• Problem: Reproduce every line of the listing as written, apart from the pictures.

══════════

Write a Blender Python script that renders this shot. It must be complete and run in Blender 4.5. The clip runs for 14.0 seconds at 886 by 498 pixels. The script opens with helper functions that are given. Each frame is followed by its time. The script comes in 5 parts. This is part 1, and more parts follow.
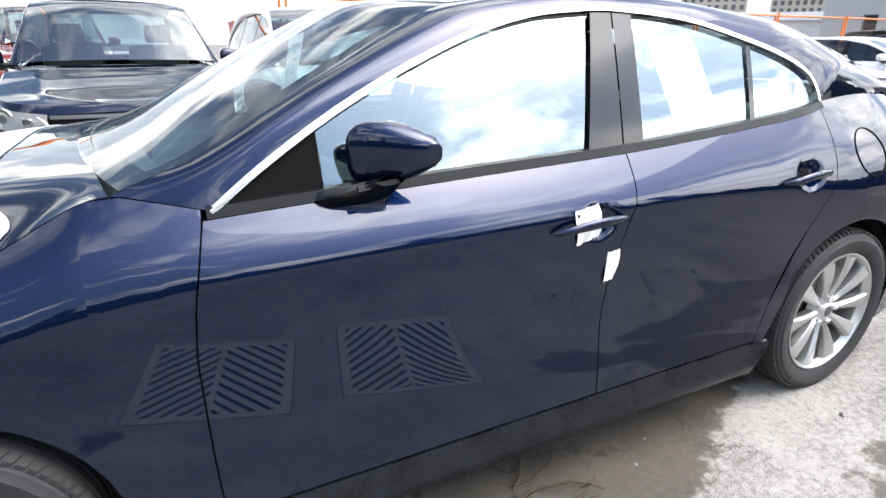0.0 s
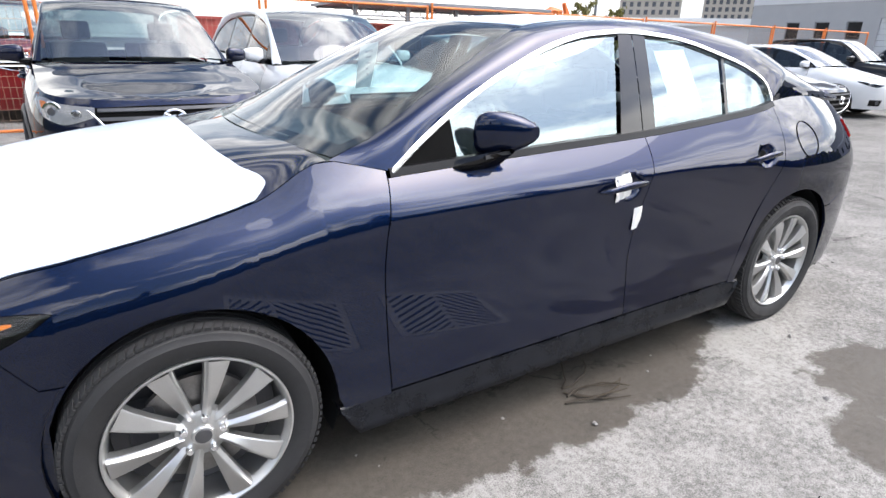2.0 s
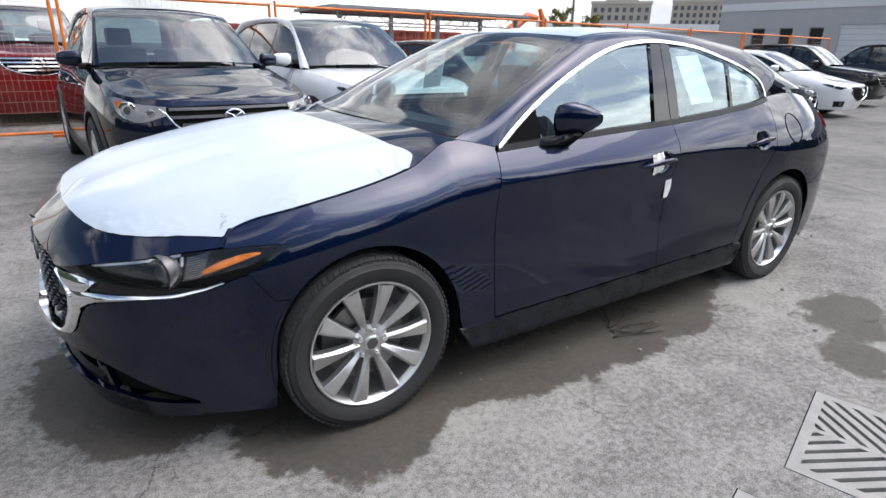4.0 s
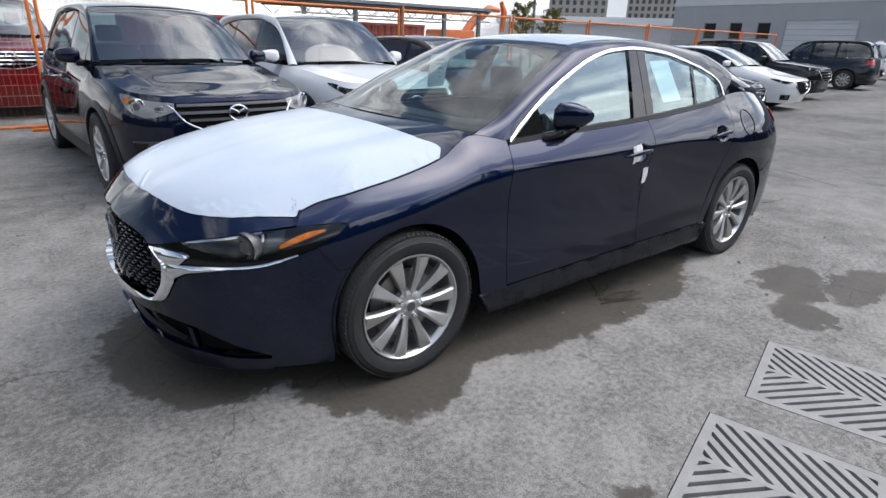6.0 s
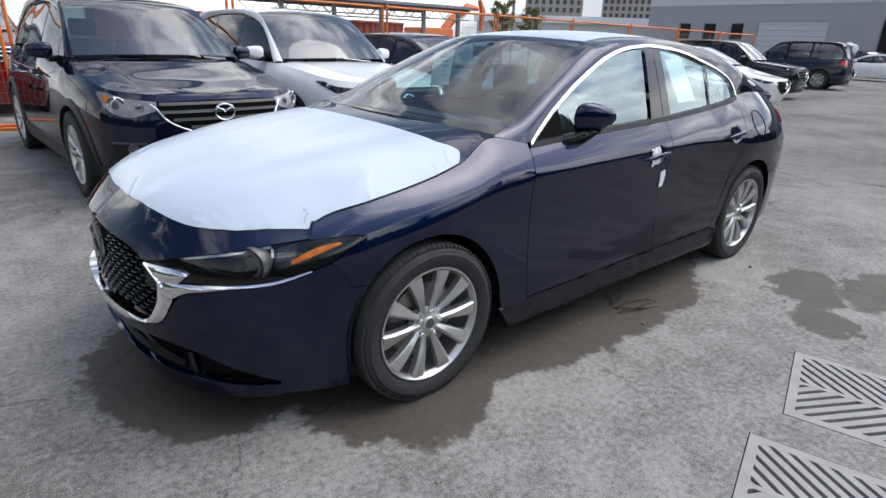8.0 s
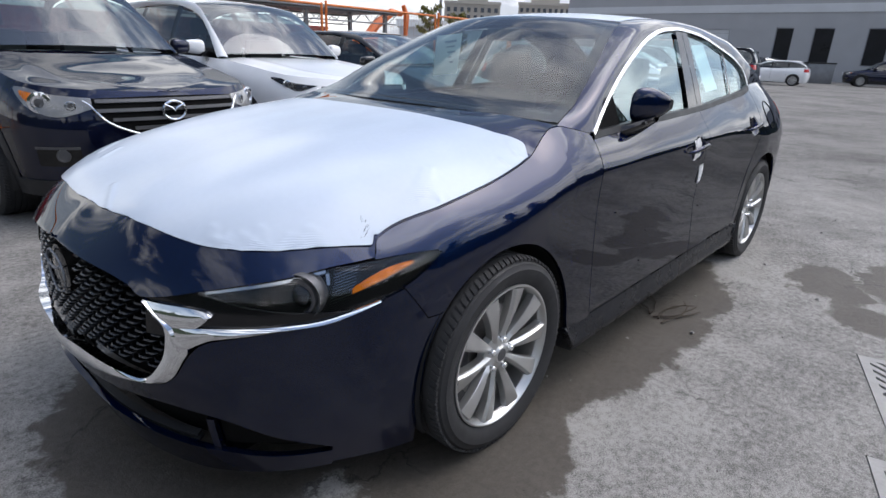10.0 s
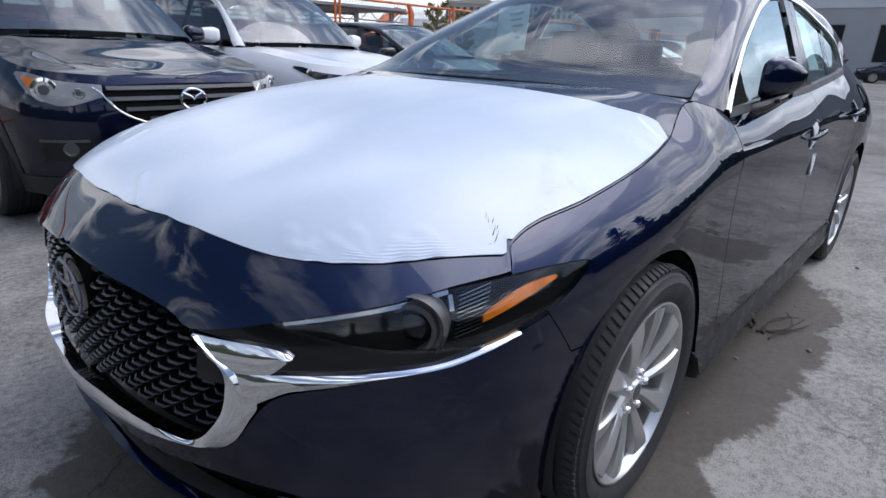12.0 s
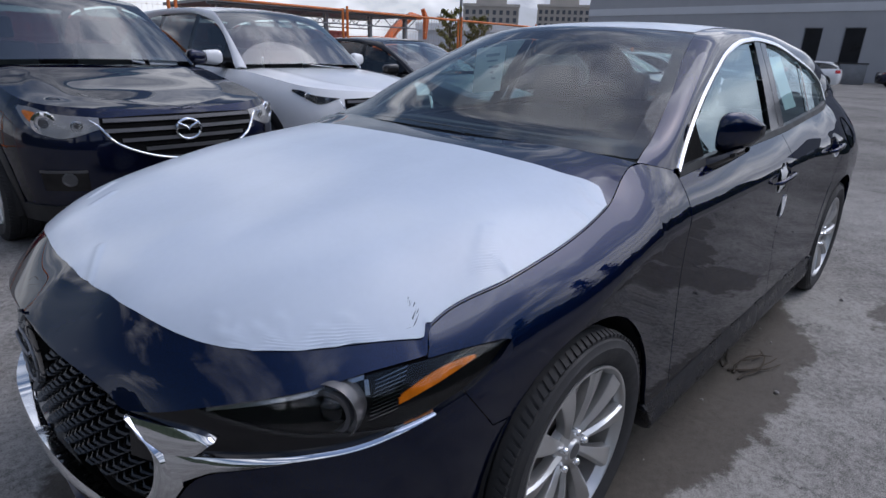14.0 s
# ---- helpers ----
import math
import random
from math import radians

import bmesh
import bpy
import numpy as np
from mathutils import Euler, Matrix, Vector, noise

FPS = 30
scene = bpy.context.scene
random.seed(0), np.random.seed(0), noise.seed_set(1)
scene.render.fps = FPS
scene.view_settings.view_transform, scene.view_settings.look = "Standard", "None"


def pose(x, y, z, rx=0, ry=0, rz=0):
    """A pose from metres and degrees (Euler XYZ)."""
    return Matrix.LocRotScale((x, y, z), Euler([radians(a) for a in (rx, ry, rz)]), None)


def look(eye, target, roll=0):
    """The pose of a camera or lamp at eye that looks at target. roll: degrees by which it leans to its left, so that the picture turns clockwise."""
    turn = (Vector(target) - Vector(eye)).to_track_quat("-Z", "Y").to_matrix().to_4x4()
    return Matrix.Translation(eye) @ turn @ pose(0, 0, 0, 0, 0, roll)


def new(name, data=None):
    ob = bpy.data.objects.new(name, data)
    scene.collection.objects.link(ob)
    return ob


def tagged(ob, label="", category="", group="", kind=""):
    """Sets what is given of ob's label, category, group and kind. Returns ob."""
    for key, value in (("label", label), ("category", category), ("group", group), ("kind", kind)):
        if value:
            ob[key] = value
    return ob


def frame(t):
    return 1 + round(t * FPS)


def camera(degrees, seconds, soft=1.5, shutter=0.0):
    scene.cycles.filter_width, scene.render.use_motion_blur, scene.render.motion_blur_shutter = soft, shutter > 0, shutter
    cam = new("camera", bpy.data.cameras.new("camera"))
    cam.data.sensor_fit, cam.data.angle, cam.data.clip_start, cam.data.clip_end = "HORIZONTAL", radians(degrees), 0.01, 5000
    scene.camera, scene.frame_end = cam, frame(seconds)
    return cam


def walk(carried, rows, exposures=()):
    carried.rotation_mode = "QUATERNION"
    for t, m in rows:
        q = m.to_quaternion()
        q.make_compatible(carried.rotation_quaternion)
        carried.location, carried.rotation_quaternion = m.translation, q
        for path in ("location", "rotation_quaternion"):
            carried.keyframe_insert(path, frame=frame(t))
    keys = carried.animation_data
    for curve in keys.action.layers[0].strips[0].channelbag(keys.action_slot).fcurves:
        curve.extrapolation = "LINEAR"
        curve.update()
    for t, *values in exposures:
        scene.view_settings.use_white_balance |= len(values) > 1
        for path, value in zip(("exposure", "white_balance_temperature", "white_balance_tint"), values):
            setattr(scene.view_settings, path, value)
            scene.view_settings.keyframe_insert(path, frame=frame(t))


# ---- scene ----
cam = camera(76.7, 14.0)
EXPOSURES = [(0.0, 1.37, 6650, 9), (3.0, 0.76, 6650, 10), (5.5, 0.2, 6450, 9), (9.5, 0.15, 6400, 10), (11.0, 0.0, 6180, 12), (12.5, 0.02, 6030, 13), (14.0, -0.52, 5980, 14)]
PATH = [
    (0, (0.553, -1.942, 1.279), (1.378, -0.255, 0.591), 0.2),
    (0.5, (0.339, -2.021, 1.306), (1.245, -0.38, 0.608), 0.8),
    (1, (0.196, -2.112, 1.316), (1.158, -0.501, 0.623), 0.8),
    (1.5, (0.049, -2.198, 1.321), (1.028, -0.594, 0.635), 0.9),
    (2, (-0.109, -2.222, 1.318), (0.876, -0.624, 0.628), 1.3),
    (2.5, (-0.308, -2.232, 1.307), (0.688, -0.64, 0.621), 1.4),
    (3, (-0.469, -2.287, 1.302), (0.535, -0.697, 0.621), 1.2),
    (5.5, (-1.172, -2.617, 1.375), (-0.022, -1.131, 0.69), 1.8),
    (6, (-1.225, -2.619, 1.386), (-0.066, -1.145, 0.689), 1.7),
    (6.5, (-1.24, -2.607, 1.385), (-0.075, -1.137, 0.69), 1.5),
    (7, (-1.24, -2.568, 1.385), (-0.071, -1.102, 0.688), 1.6),
    (9.5, (-1.277, -1.908, 1.278), (0.092, -0.618, 0.6), 2.5),
    (10, (-1.309, -1.75, 1.232), (0.099, -0.497, 0.562), 2.4),
    (10.5, (-1.278, -1.577, 1.186), (0.121, -0.32, 0.504), 2.2),
    (11, (-1.253, -1.443, 1.132), (0.131, -0.169, 0.455), 2.0),
    (11.5, (-1.263, -1.35, 1.087), (0.119, -0.065, 0.427), 1.6),
    (12, (-1.224, -1.289, 1.108), (0.177, -0.029, 0.438), 2.1),
    (12.5, (-1.111, -1.312, 1.191), (0.273, -0.038, 0.512), 1.7),
    (13, (-1.014, -1.347, 1.239), (0.337, -0.035, 0.566), 1.4),
    (13.5, (-1.049, -1.395, 1.277), (0.284, -0.065, 0.602), 1.7),
    (14, (-1.108, -1.418, 1.282), (0.258, -0.117, 0.618), 1.9),
]
walk(cam, [(t, look(eye, target, roll)) for t, eye, target, roll in PATH], exposures=EXPOSURES)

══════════

• Right answer:
Write a Blender Python script that renders this shot. It must be complete and run in Blender 4.5. The clip runs for 14.0 seconds at 886 by 498 pixels. The script opens with helper functions that are given. Each frame is followed by its time. The script comes in 5 parts. This is part 1, and more parts follow.
0.0 s
2.0 s
4.0 s
6.0 s
8.0 s
10.0 s
12.0 s
14.0 s
# ---- helpers ----
import math
import random
from math import radians

import bmesh
import bpy
import numpy as np
from mathutils import Euler, Matrix, Vector, noise

FPS = 30
scene = bpy.context.scene
random.seed(0), np.random.seed(0), noise.seed_set(1)
scene.render.fps = FPS
scene.view_settings.view_transform, scene.view_settings.look = "Standard", "None"


def pose(x, y, z, rx=0, ry=0, rz=0):
    """A pose from metres and degrees (Euler XYZ)."""
    return Matrix.LocRotScale((x, y, z), Euler([radians(a) for a in (rx, ry, rz)]), None)


def look(eye, target, roll=0):
    """The pose of a camera or lamp at eye that looks at target. roll: degrees by which it leans to its left, so that the picture turns clockwise."""
    turn = (Vector(target) - Vector(eye)).to_track_quat("-Z", "Y").to_matrix().to_4x4()
    return Matrix.Translation(eye) @ turn @ pose(0, 0, 0, 0, 0, roll)


def new(name, data=None):
    ob = bpy.data.objects.new(name, data)
    scene.collection.objects.link(ob)
    return ob


def tagged(ob, label="", category="", group="", kind=""):
    """Sets what is given of ob's label, category, group and kind. Returns ob."""
    for key, value in (("label", label), ("category", category), ("group", group), ("kind", kind)):
        if value:
            ob[key] = value
    return ob


def frame(t):
    return 1 + round(t * FPS)


def camera(degrees, seconds, soft=1.5, shutter=0.0):
    scene.cycles.filter_width, scene.render.use_motion_blur, scene.render.motion_blur_shutter = soft, shutter > 0, shutter
    cam = new("camera", bpy.data.cameras.new("camera"))
    cam.data.sensor_fit, cam.data.angle, cam.data.clip_start, cam.data.clip_end = "HORIZONTAL", radians(degrees), 0.01, 5000
    scene.camera, scene.frame_end = cam, frame(seconds)
    return cam


def walk(carried, rows, exposures=()):
    carried.rotation_mode = "QUATERNION"
    for t, m in rows:
        q = m.to_quaternion()
        q.make_compatible(carried.rotation_quaternion)
        carried.location, carried.rotation_quaternion = m.translation, q
        for path in ("location", "rotation_quaternion"):
            carried.keyframe_insert(path, frame=frame(t))
    keys = carried.animation_data
    for curve in keys.action.layers[0].strips[0].channelbag(keys.action_slot).fcurves:
        curve.extrapolation = "LINEAR"
        curve.update()
    for t, *values in exposures:
        scene.view_settings.use_white_balance |= len(values) > 1
        for path, value in zip(("exposure", "white_balance_temperature", "white_balance_tint"), values):
            setattr(scene.view_settings, path, value)
            scene.view_settings.keyframe_insert(path, frame=frame(t))


# ---- scene ----
cam = camera(76.7, 14.0)
EXPOSURES = [(0.0, 1.37, 6650, 9), (3.0, 0.76, 6650, 10), (5.5, 0.2, 6450, 9), (9.5, 0.15, 6400, 10), (11.0, 0.0, 6180, 12), (12.5, 0.02, 6030, 13), (14.0, -0.52, 5980, 14)]
PATH = [
    (0, (0.553, -1.942, 1.279), (1.378, -0.255, 0.591), 0.2),
    (0.5, (0.339, -2.021, 1.306), (1.245, -0.38, 0.608), 0.8),
    (1, (0.196, -2.112, 1.316), (1.158, -0.501, 0.623), 0.8),
    (1.5, (0.049, -2.198, 1.321), (1.028, -0.594, 0.635), 0.9),
    (2, (-0.109, -2.222, 1.318), (0.876, -0.624, 0.628), 1.3),
    (2.5, (-0.308, -2.232, 1.307), (0.688, -0.64, 0.621), 1.4),
    (3, (-0.469, -2.287, 1.302), (0.535, -0.697, 0.621), 1.2),
    (5.5, (-1.172, -2.617, 1.375), (-0.022, -1.131, 0.69), 1.8),
    (6, (-1.225, -2.619, 1.386), (-0.066, -1.145, 0.689), 1.7),
    (6.5, (-1.24, -2.607, 1.385), (-0.075, -1.137, 0.69), 1.5),
    (7, (-1.24, -2.568, 1.385), (-0.071, -1.102, 0.688), 1.6),
    (9.5, (-1.277, -1.908, 1.278), (0.092, -0.618, 0.6), 2.5),
    (10, (-1.309, -1.75, 1.232), (0.099, -0.497, 0.562), 2.4),
    (10.5, (-1.278, -1.577, 1.186), (0.121, -0.32, 0.504), 2.2),
    (11, (-1.253, -1.443, 1.132), (0.131, -0.169, 0.455), 2.0),
    (11.5, (-1.263, -1.35, 1.087), (0.119, -0.065, 0.427), 1.6),
    (12, (-1.224, -1.289, 1.108), (0.177, -0.029, 0.438), 2.1),
    (12.5, (-1.111, -1.312, 1.191), (0.273, -0.038, 0.512), 1.7),
    (13, (-1.014, -1.347, 1.239), (0.337, -0.035, 0.566), 1.4),
    (13.5, (-1.049, -1.395, 1.277), (0.284, -0.065, 0.602), 1.7),
    (14, (-1.108, -1.418, 1.282), (0.258, -0.117, 0.618), 1.9),
]
walk(cam, [(t, look(eye, target, roll)) for t, eye, target, roll in PATH], exposures=EXPOSURES)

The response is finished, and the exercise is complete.